◆ **OBJECTIVE**: Every entry below should be printed exactly, without its images.

━━━━

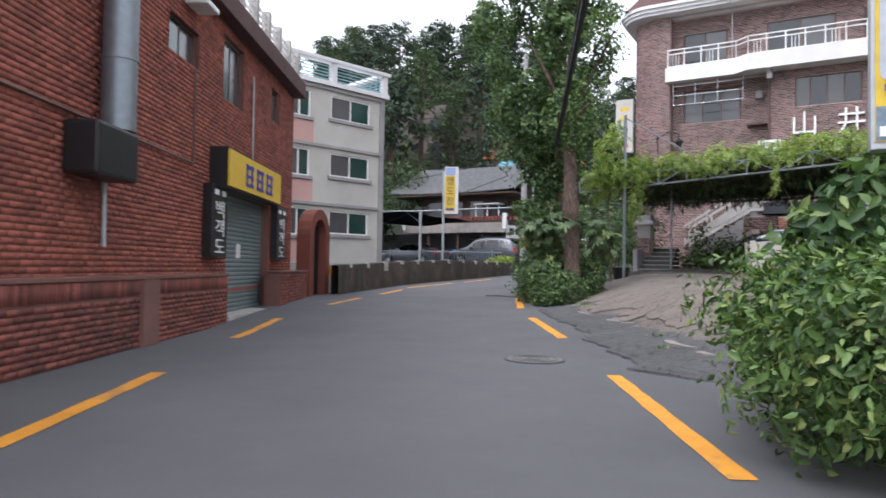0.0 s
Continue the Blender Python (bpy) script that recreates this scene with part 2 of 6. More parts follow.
M_DARKSTEEL = plain("dark_steel", (0.06, 0.065, 0.07), 0.55, 0.3)
M_PIPE = plain("galvanised_pipe", (0.24, 0.27, 0.29), 0.45, 0.6)
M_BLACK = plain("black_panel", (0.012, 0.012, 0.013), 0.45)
M_RUBBER = surface("tyre_rubber", (0.008, 0.008, 0.008), (0.02, 0.02, 0.02), grain=60, blotch=5, rough=0.85)


def bark(name):
    """Long broken plates between deep upright furrows."""
    mat, tree, bsdf = principled(name)
    place = object_place(tree, (1, 1, 0.13))
    bend = tree.nodes.new("ShaderNodeVectorMath")
    bend.operation = "MULTIPLY_ADD"
    nz = tree.nodes.new("ShaderNodeTexNoise")
    nz.inputs["Scale"].default_value, nz.inputs["Detail"].default_value = 9.0, 4.0
    tree.links.new(object_place(tree), nz.inputs["Vector"])
    tree.links.new(nz.outputs[1], bend.inputs[0])
    bend.inputs[1].default_value = (0.07, 0.07, 0.03)
    tree.links.new(place, bend.inputs[2])
    vo = tree.nodes.new("ShaderNodeTexVoronoi")
    vo.feature = "DISTANCE_TO_EDGE"
    vo.inputs["Scale"].default_value = 30.0
    tree.links.new(bend.outputs[0], vo.inputs["Vector"])
    plate = ramp(tree, vo.outputs["Distance"], [(0.0, (0.1,) * 3), (0.1, (0.7,) * 3), (0.35, (1, 1, 1))])
    flake = noise_of(tree, 34, 6, 0.7, place)
    col = ramp(tree, flake, [(0.32, (0.09, 0.06, 0.05)), (0.5, (0.17, 0.122, 0.1)), (0.68, (0.28, 0.215, 0.18))])
    col = mixed(tree, "MIX", plate, (0.045, 0.03, 0.025), col)
    col = mixed(tree, "OVERLAY", 0.6, col, ramp(tree, noise_of(tree, 2.2, 4, 0.6, object_place(tree)), [(0.3, (0.32,) * 3), (0.7, (0.66,) * 3)]))
    tree.links.new(col, bsdf.inputs["Base Color"])
    bsdf.inputs["Roughness"].default_value, bsdf.inputs["Specular IOR Level"].default_value = 0.95, 0.2
    high = mixed(tree, "MULTIPLY", 0.7, plate, flake)
    b = tree.nodes.new("ShaderNodeBump")
    b.inputs["Strength"].default_value, b.inputs["Distance"].default_value = 0.9, 0.03
    tree.links.new(high, b.inputs["Height"])
    tree.links.new(b.outputs[0], bsdf.inputs["Normal"])
    return mat


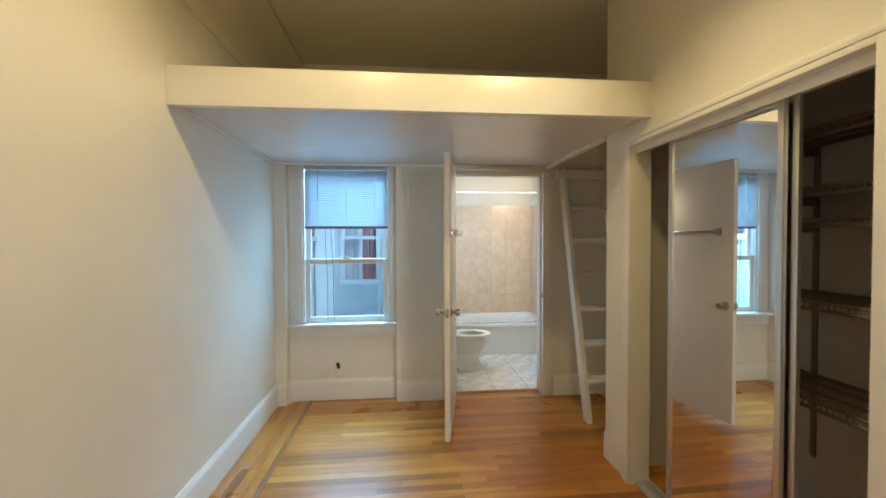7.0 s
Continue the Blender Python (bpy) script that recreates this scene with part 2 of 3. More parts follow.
def tube(points, r, n=12, bm=None):
    """A round bar along a line of points; r: one radius or one for each point."""
    pts = [Vector(p) for p in points]
    rs = r if isinstance(r, (list, tuple)) else [r] * len(pts)
    rows = []
    for i, p in enumerate(pts):
        d = (pts[min(i + 1, len(pts) - 1)] - pts[max(i - 1, 0)]).normalized()
        q = d.to_track_quat("Z", "Y").to_matrix()
        rows.append([p + q @ Vector((rs[i] * math.cos(2 * math.pi * k / n), rs[i] * math.sin(2 * math.pi * k / n), 0)) for k in range(n)])
    return rings(rows, True, bm)


def lathe(base, axis, profile, n=24, bm=None):
    """A turned shape: profile rows are (distance along the axis, radius)."""
    base, axis = Vector(base), Vector(axis).normalized()
    q = axis.to_track_quat("Z", "Y").to_matrix()
    rows = [[base + axis * d + q @ Vector((max(r, 0.0004) * math.cos(2 * math.pi * k / n), max(r, 0.0004) * math.sin(2 * math.pi * k / n), 0)) for k in range(n)] for d, r in profile]
    return rings(rows, True, bm)


def prism(outline, axis, a, b, bm=None):
    """An outline in two coordinates drawn out along the third axis from a to b."""
    def place(p, v):
        return {"x": (v, p[0], p[1]), "y": (p[0], v, p[1]), "z": (p[0], p[1], v)}[axis]
    return rings([[place(p, a) for p in outline], [place(p, b) for p in outline]], True, bm)

# ---- the large structure ----
# bedroom: x 2.45 to 5.39, y -0.77 to 1.65; kitchen end: x below 2.28; bathroom: x 5.52 to 7.49
H = 2.95
structure("wall_north", boxes((-2.4, 1.65, 0, 5.39, 1.80, H)), M_WALL, "cream-painted long plaster wall")
structure("wall_kitchen_pier", box((0.77, 1.49, 0), (1.212, 1.65, H), 0.012), M_WALL, "cream-painted chimney pier beside the counter")
structure("wall_kitchen_west", boxes((-2.55, -1.63, 0, -2.4, 1.80, H)), M_WALL, "plain painted kitchen end wall")
structure("wall_kitchen_south", boxes((-2.4, -1.63, 0, -1.45, -1.48, H), (-1.45, -1.63, 0, -0.35, -1.48, 0.9), (-1.45, -1.63, 2.2, -0.35, -1.48, H), (-0.35, -1.63, 0, 1.13, -1.48, H), (1.99, -1.63, 0, 2.28, -1.48, H), (1.13, -1.63, 2.05, 1.99, -1.48, H)), M_WALL, "painted kitchen wall with a flush door")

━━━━

◆ **EXERCISE RESULT**:
0.0 s
Continue the Blender Python (bpy) script that recreates this scene with part 2 of 6. More parts follow.
M_DARKSTEEL = plain("dark_steel", (0.06, 0.065, 0.07), 0.55, 0.3)
M_PIPE = plain("galvanised_pipe", (0.24, 0.27, 0.29), 0.45, 0.6)
M_BLACK = plain("black_panel", (0.012, 0.012, 0.013), 0.45)
M_RUBBER = surface("tyre_rubber", (0.008, 0.008, 0.008), (0.02, 0.02, 0.02), grain=60, blotch=5, rough=0.85)


def bark(name):
    """Long broken plates between deep upright furrows."""
    mat, tree, bsdf = principled(name)
    place = object_place(tree, (1, 1, 0.13))
    bend = tree.nodes.new("ShaderNodeVectorMath")
    bend.operation = "MULTIPLY_ADD"
    nz = tree.nodes.new("ShaderNodeTexNoise")
    nz.inputs["Scale"].default_value, nz.inputs["Detail"].default_value = 9.0, 4.0
    tree.links.new(object_place(tree), nz.inputs["Vector"])
    tree.links.new(nz.outputs[1], bend.inputs[0])
    bend.inputs[1].default_value = (0.07, 0.07, 0.03)
    tree.links.new(place, bend.inputs[2])
    vo = tree.nodes.new("ShaderNodeTexVoronoi")
    vo.feature = "DISTANCE_TO_EDGE"
    vo.inputs["Scale"].default_value = 30.0
    tree.links.new(bend.outputs[0], vo.inputs["Vector"])
    plate = ramp(tree, vo.outputs["Distance"], [(0.0, (0.1,) * 3), (0.1, (0.7,) * 3), (0.35, (1, 1, 1))])
    flake = noise_of(tree, 34, 6, 0.7, place)
    col = ramp(tree, flake, [(0.32, (0.09, 0.06, 0.05)), (0.5, (0.17, 0.122, 0.1)), (0.68, (0.28, 0.215, 0.18))])
    col = mixed(tree, "MIX", plate, (0.045, 0.03, 0.025), col)
    col = mixed(tree, "OVERLAY", 0.6, col, ramp(tree, noise_of(tree, 2.2, 4, 0.6, object_place(tree)), [(0.3, (0.32,) * 3), (0.7, (0.66,) * 3)]))
    tree.links.new(col, bsdf.inputs["Base Color"])
    bsdf.inputs["Roughness"].default_value, bsdf.inputs["Specular IOR Level"].default_value = 0.95, 0.2
    high = mixed(tree, "MULTIPLY", 0.7, plate, flake)
    b = tree.nodes.new("ShaderNodeBump")
    b.inputs["Strength"].default_value, b.inputs["Distance"].default_value = 0.9, 0.03
    tree.links.new(high, b.inputs["Height"])
    tree.links.new(b.outputs[0], bsdf.inputs["Normal"])
    return mat


7.0 s
Continue the Blender Python (bpy) script that recreates this scene with part 2 of 3. More parts follow.
def tube(points, r, n=12, bm=None):
    """A round bar along a line of points; r: one radius or one for each point."""
    pts = [Vector(p) for p in points]
    rs = r if isinstance(r, (list, tuple)) else [r] * len(pts)
    rows = []
    for i, p in enumerate(pts):
        d = (pts[min(i + 1, len(pts) - 1)] - pts[max(i - 1, 0)]).normalized()
        q = d.to_track_quat("Z", "Y").to_matrix()
        rows.append([p + q @ Vector((rs[i] * math.cos(2 * math.pi * k / n), rs[i] * math.sin(2 * math.pi * k / n), 0)) for k in range(n)])
    return rings(rows, True, bm)


def lathe(base, axis, profile, n=24, bm=None):
    """A turned shape: profile rows are (distance along the axis, radius)."""
    base, axis = Vector(base), Vector(axis).normalized()
    q = axis.to_track_quat("Z", "Y").to_matrix()
    rows = [[base + axis * d + q @ Vector((max(r, 0.0004) * math.cos(2 * math.pi * k / n), max(r, 0.0004) * math.sin(2 * math.pi * k / n), 0)) for k in range(n)] for d, r in profile]
    return rings(rows, True, bm)


def prism(outline, axis, a, b, bm=None):
    """An outline in two coordinates drawn out along the third axis from a to b."""
    def place(p, v):
        return {"x": (v, p[0], p[1]), "y": (p[0], v, p[1]), "z": (p[0], p[1], v)}[axis]
    return rings([[place(p, a) for p in outline], [place(p, b) for p in outline]], True, bm)

# ---- the large structure ----
# bedroom: x 2.45 to 5.39, y -0.77 to 1.65; kitchen end: x below 2.28; bathroom: x 5.52 to 7.49
H = 2.95
structure("wall_north", boxes((-2.4, 1.65, 0, 5.39, 1.80, H)), M_WALL, "cream-painted long plaster wall")
structure("wall_kitchen_pier", box((0.77, 1.49, 0), (1.212, 1.65, H), 0.012), M_WALL, "cream-painted chimney pier beside the counter")
structure("wall_kitchen_west", boxes((-2.55, -1.63, 0, -2.4, 1.80, H)), M_WALL, "plain painted kitchen end wall")
structure("wall_kitchen_south", boxes((-2.4, -1.63, 0, -1.45, -1.48, H), (-1.45, -1.63, 0, -0.35, -1.48, 0.9), (-1.45, -1.63, 2.2, -0.35, -1.48, H), (-0.35, -1.63, 0, 1.13, -1.48, H), (1.99, -1.63, 0, 2.28, -1.48, H), (1.13, -1.63, 2.05, 1.99, -1.48, H)), M_WALL, "painted kitchen wall with a flush door")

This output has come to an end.